Supplied data
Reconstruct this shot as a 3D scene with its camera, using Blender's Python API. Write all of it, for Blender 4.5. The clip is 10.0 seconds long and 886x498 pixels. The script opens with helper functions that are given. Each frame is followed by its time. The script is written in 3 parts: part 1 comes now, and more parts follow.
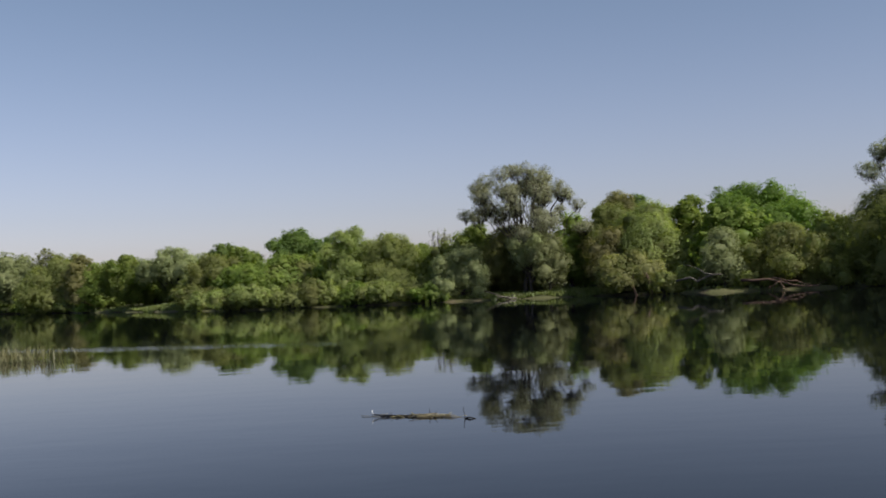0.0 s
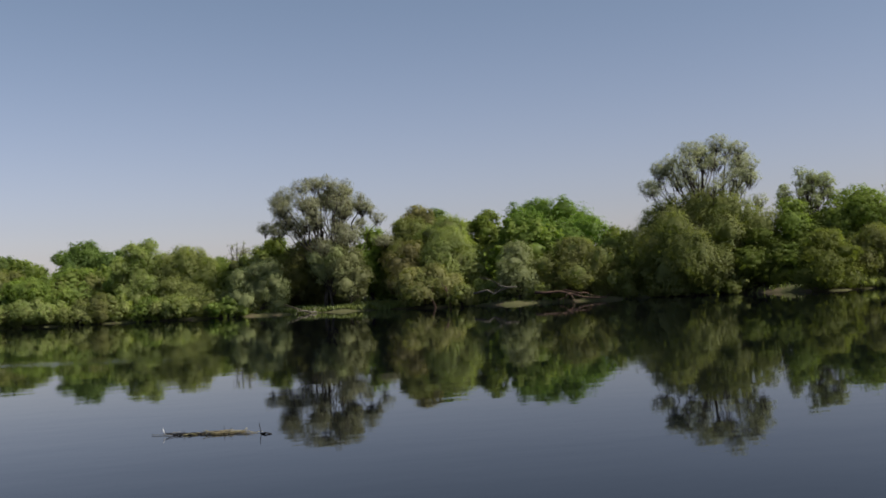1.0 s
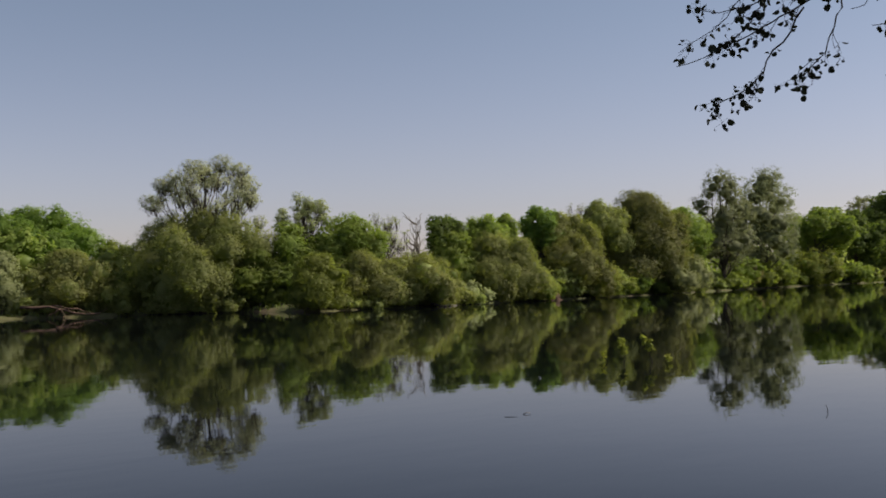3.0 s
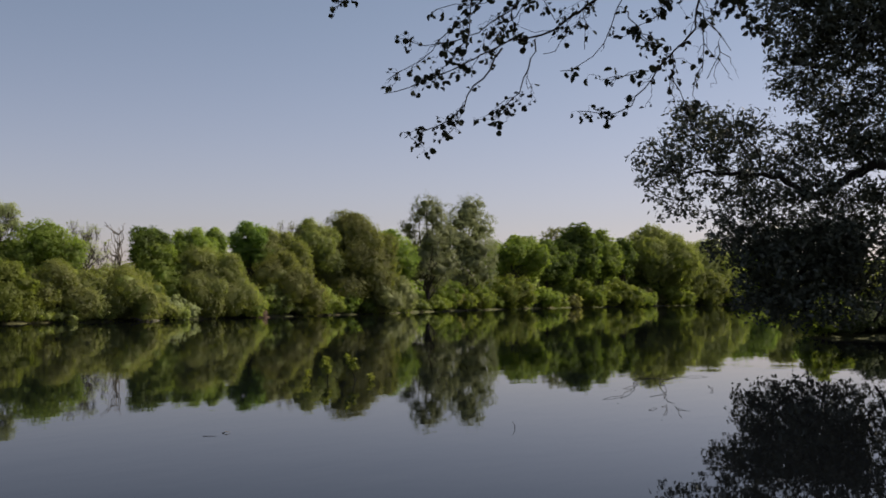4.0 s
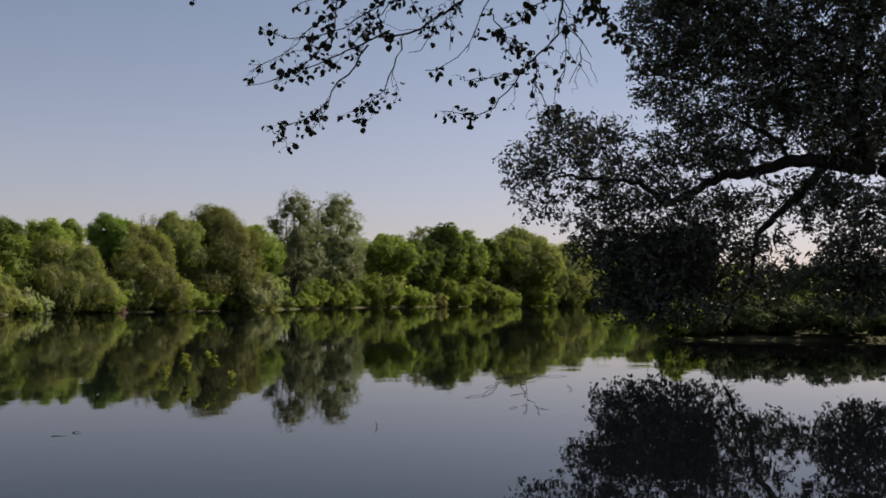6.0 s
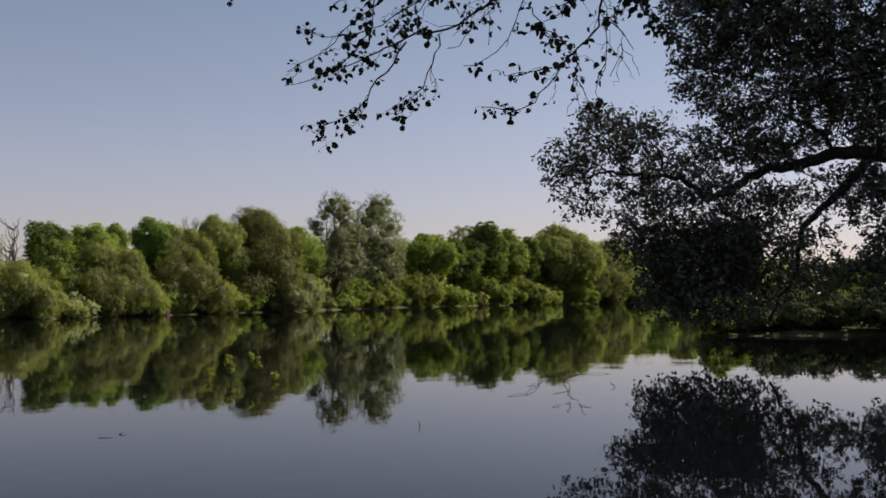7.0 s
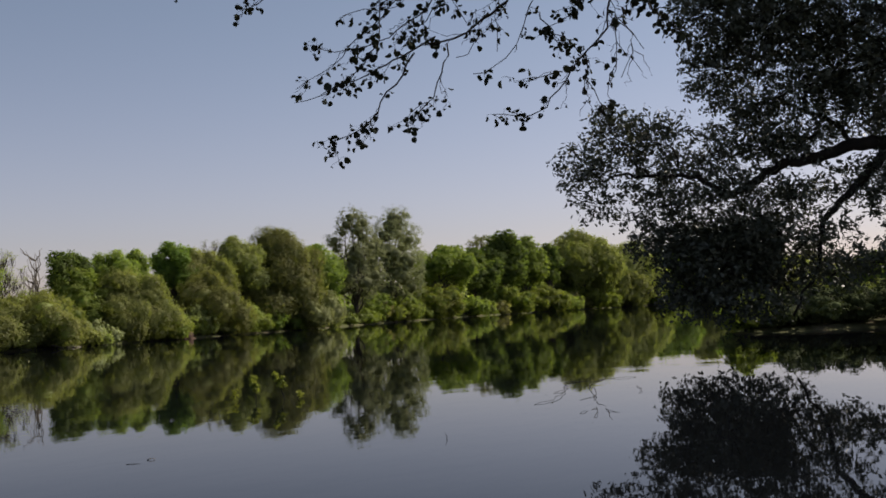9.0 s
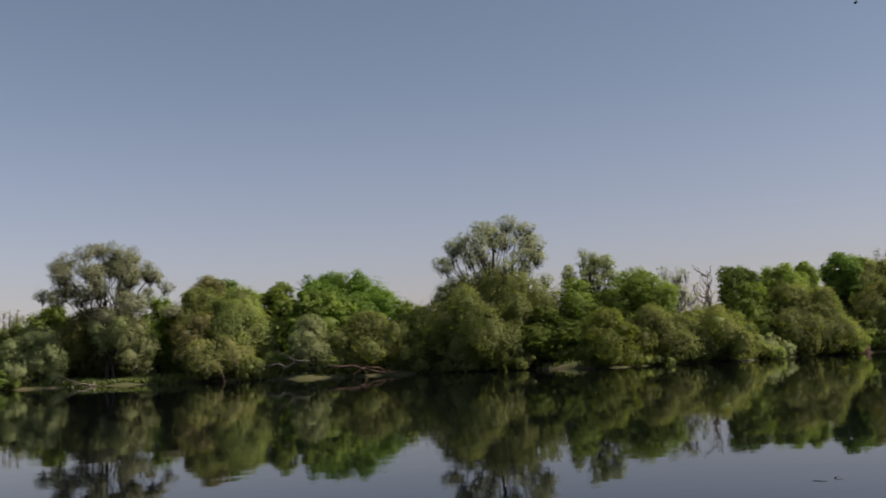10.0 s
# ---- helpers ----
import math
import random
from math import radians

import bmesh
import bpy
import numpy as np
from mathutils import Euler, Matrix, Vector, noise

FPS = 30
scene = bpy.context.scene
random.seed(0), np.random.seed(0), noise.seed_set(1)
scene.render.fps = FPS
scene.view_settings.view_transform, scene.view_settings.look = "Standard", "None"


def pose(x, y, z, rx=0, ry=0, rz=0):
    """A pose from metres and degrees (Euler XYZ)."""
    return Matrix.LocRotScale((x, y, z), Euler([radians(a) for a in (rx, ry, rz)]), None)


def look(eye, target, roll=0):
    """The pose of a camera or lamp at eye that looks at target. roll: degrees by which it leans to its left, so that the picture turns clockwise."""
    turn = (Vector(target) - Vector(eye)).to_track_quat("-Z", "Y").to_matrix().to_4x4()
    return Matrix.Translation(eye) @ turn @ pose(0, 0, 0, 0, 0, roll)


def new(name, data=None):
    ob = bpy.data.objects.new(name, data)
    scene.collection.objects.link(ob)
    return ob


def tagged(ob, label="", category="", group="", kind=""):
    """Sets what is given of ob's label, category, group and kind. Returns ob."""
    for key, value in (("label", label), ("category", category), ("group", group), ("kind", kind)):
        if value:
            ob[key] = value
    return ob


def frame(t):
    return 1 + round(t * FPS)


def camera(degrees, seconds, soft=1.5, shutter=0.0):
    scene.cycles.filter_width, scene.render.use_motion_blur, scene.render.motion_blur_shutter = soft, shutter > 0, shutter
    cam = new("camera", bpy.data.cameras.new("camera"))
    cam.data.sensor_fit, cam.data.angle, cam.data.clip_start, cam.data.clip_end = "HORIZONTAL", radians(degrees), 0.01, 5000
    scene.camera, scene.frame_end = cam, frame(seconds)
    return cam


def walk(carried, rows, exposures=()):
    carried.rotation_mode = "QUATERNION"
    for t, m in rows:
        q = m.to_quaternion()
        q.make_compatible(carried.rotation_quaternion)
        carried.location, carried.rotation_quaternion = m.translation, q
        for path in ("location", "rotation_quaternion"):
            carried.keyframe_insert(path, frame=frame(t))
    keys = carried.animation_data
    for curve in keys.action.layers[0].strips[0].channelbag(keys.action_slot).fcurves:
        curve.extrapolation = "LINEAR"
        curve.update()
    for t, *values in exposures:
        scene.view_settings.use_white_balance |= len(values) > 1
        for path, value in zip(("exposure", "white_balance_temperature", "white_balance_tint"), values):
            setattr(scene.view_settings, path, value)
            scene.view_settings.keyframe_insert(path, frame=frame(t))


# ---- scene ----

Task directions
Transcribe the full listing above exactly, with the images removed.

Complete response
Reconstruct this shot as a 3D scene with its camera, using Blender's Python API. Write all of it, for Blender 4.5. The clip is 10.0 seconds long and 886x498 pixels. The script opens with helper functions that are given. Each frame is followed by its time. The script is written in 3 parts: part 1 comes now, and more parts follow.
0.0 s
1.0 s
3.0 s
4.0 s
6.0 s
7.0 s
9.0 s
10.0 s
# ---- helpers ----
import math
import random
from math import radians

import bmesh
import bpy
import numpy as np
from mathutils import Euler, Matrix, Vector, noise

FPS = 30
scene = bpy.context.scene
random.seed(0), np.random.seed(0), noise.seed_set(1)
scene.render.fps = FPS
scene.view_settings.view_transform, scene.view_settings.look = "Standard", "None"


def pose(x, y, z, rx=0, ry=0, rz=0):
    """A pose from metres and degrees (Euler XYZ)."""
    return Matrix.LocRotScale((x, y, z), Euler([radians(a) for a in (rx, ry, rz)]), None)


def look(eye, target, roll=0):
    """The pose of a camera or lamp at eye that looks at target. roll: degrees by which it leans to its left, so that the picture turns clockwise."""
    turn = (Vector(target) - Vector(eye)).to_track_quat("-Z", "Y").to_matrix().to_4x4()
    return Matrix.Translation(eye) @ turn @ pose(0, 0, 0, 0, 0, roll)


def new(name, data=None):
    ob = bpy.data.objects.new(name, data)
    scene.collection.objects.link(ob)
    return ob


def tagged(ob, label="", category="", group="", kind=""):
    """Sets what is given of ob's label, category, group and kind. Returns ob."""
    for key, value in (("label", label), ("category", category), ("group", group), ("kind", kind)):
        if value:
            ob[key] = value
    return ob


def frame(t):
    return 1 + round(t * FPS)


def camera(degrees, seconds, soft=1.5, shutter=0.0):
    scene.cycles.filter_width, scene.render.use_motion_blur, scene.render.motion_blur_shutter = soft, shutter > 0, shutter
    cam = new("camera", bpy.data.cameras.new("camera"))
    cam.data.sensor_fit, cam.data.angle, cam.data.clip_start, cam.data.clip_end = "HORIZONTAL", radians(degrees), 0.01, 5000
    scene.camera, scene.frame_end = cam, frame(seconds)
    return cam


def walk(carried, rows, exposures=()):
    carried.rotation_mode = "QUATERNION"
    for t, m in rows:
        q = m.to_quaternion()
        q.make_compatible(carried.rotation_quaternion)
        carried.location, carried.rotation_quaternion = m.translation, q
        for path in ("location", "rotation_quaternion"):
            carried.keyframe_insert(path, frame=frame(t))
    keys = carried.animation_data
    for curve in keys.action.layers[0].strips[0].channelbag(keys.action_slot).fcurves:
        curve.extrapolation = "LINEAR"
        curve.update()
    for t, *values in exposures:
        scene.view_settings.use_white_balance |= len(values) > 1
        for path, value in zip(("exposure", "white_balance_temperature", "white_balance_tint"), values):
            setattr(scene.view_settings, path, value)
            scene.view_settings.keyframe_insert(path, frame=frame(t))


# ---- scene ----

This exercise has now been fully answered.